More useful than a packed keyword would be a more general means of specifying that a blob of memory should be treated as a structure with a precisely-specified layout which might be relied upon by outside code. Code which repeatedly assesses data items within such a structure would generally be slower than code which converts a structure's contents to an implementation's "native" numeric formats, manipulates them, and converts them back, but if it's only necessary to manipulate a small portion of the data structure, the overhead of performing such manipulation "in place" may be less than the cost of performing a round-trip conversion on the entire structure. Note that even if a field uses a format inconsistent with a platform's normal numeric formatting (e.g. a big-endian field on a little-endian platform), it would be easier for an implementation given e.g. thingie.woozle++;, where woozle is a 32-bit big-endian value at offset 38 of a word-aligned structure, to generate efficient machine code to handle that task than to generate equally-good machine code for all of the ways programmers might try to accomplish that task without such a language feature.

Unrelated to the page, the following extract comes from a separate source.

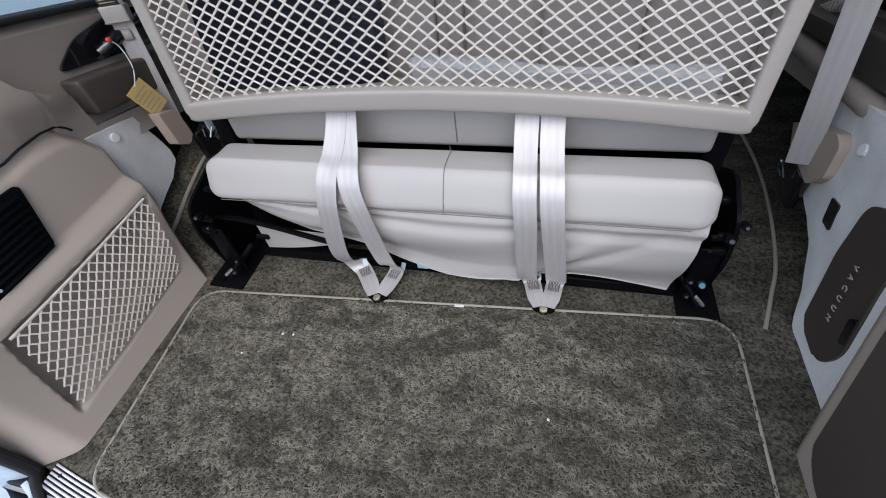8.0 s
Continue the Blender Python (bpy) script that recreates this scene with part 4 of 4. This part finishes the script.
# ---- outside, beyond the windows ----
def parked_car(x, y, turn, paint, label):
    c = thing("parked_car", label, "car", "parked cars")
    prof = [(-2.1, 0.35, 0.0), (-2.15, 0.65, 0.0), (-2.0, 0.95, 0.0), (-1.3, 1.02, 0.0), (-0.6, 1.45, 0.16), (0.7, 1.48, 0.16), (1.5, 1.10, 0.02), (2.05, 1.0, 0.0), (2.15, 0.7, 0.0), (2.1, 0.35, 0.0)]
    m = pose(x, y, -0.62, 0, 0, turn)
    bm = bmesh.new()
    rows = []
    for w in (-1, -0.86, 0.86, 1):
        rows.append([bm.verts.new((px, w * (0.88 - t), pz - (0.04 if abs(w) == 1 else 0))) for px, pz, t in prof])
    for a, b in zip(rows, rows[1:]):
        for k in range(len(prof)):
            bm.faces.new((a[k], a[(k + 1) % len(prof)], b[(k + 1) % len(prof)], b[k]))
    bm.faces.new(rows[0])
    bm.faces.new(rows[-1][::-1])
    bmesh.ops.bevel(bm, geom=bm.edges[:], offset=0.05, segments=2, affect="EDGES")
    bmesh.ops.transform(bm, matrix=m, verts=bm.verts)
    part("body", bm, paint, c)
    for s in (-1, 1):
        for outline in ([(-1.05, 1.02), (-0.10, 1.02), (-0.10, 1.38), (-0.55, 1.38)], [(0.0, 1.02), (1.15, 1.05), (0.65, 1.40), (0.0, 1.38)]):
            w = slab(rounded(outline, 0.05), s * 0.80, s * 0.885, 0.0, "y")
            bmesh.ops.transform(w, matrix=m, verts=w.verts)
            part("side_window", w, CARGLASS, c)
        for px in (-1.35, 1.35):
            wheel = part("wheel", merge(None, rod((px, s * 0.72, 0.33), (px, s * 0.92, 0.33), 0.33, 24), m), TYRE, c)
            part("rim", merge(None, rod((px, s * 0.90, 0.33), (px, s * 0.93, 0.33), 0.20, 16), m), CHROME, wheel)


parked_car(-4.6, 2.6, 75, WHITE, "white parked car outside the window")
parked_car(-7.2, 6.5, 80, BLUECAR, "teal parked car farther off outside")
parked_car(4.4, 1.6, 100, WHITE, "white car parked beside the vehicle")
parked_car(5.2, 5.2, 95, BLUECAR, "teal car parked behind the white one")


def far_building():
    b = thing("warehouse", "pale rendered warehouse in the distance", "building")
    for x in (-22, 22):
        part("wall", box((min(x, x * 1.3), -30, -0.62), (max(x, x * 1.3), 40, 6), 0.05), WALLPAINT, b)


far_building()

Although situations in which the space savings of using a packed data structure would be relevant are rare, situations where it would be useful to treat a blob of data which is formatted to fit the needs of some outside code using the same syntax as native-format data are much more common, and a language which is intended to facilitate the writing of portable programs should include features to work with octet-based data in precisely-specified formats. Note that such features would be especially useful on implementations that don't use octet-based storage, since it would allow non-octet-based platforms to exchange information with octet-based systems using information-interchange code written for octet-based platforms.

Answer 7

For precedent, Microsoft's compiler has a pragma for that: #pragma pack():

To pack a class is to place its members directly after each other in memory. It can mean that some or all members can be aligned on a boundary smaller than the default alignment of the target architecture. [...] If you change the alignment of a structure, it may not use as much space in memory. However, you may see a loss of performance or even get a hardware-generated exception for unaligned access.

Also, R. Chen wrote a page about #pragma pack, packed with good insight and examples of generated code (pun forced). For example:

Changing the default structure packing has another consequence: It changes the alignment of the structure itself. In this case, the #pragma pack(1) declares that the structure P can itself be placed at any byte boundary, instead of requiring it to be placed on a 4-byte boundary.

Some other compilers also have or had similar pragmas. GCC also has __attribute__ ((__packed__)).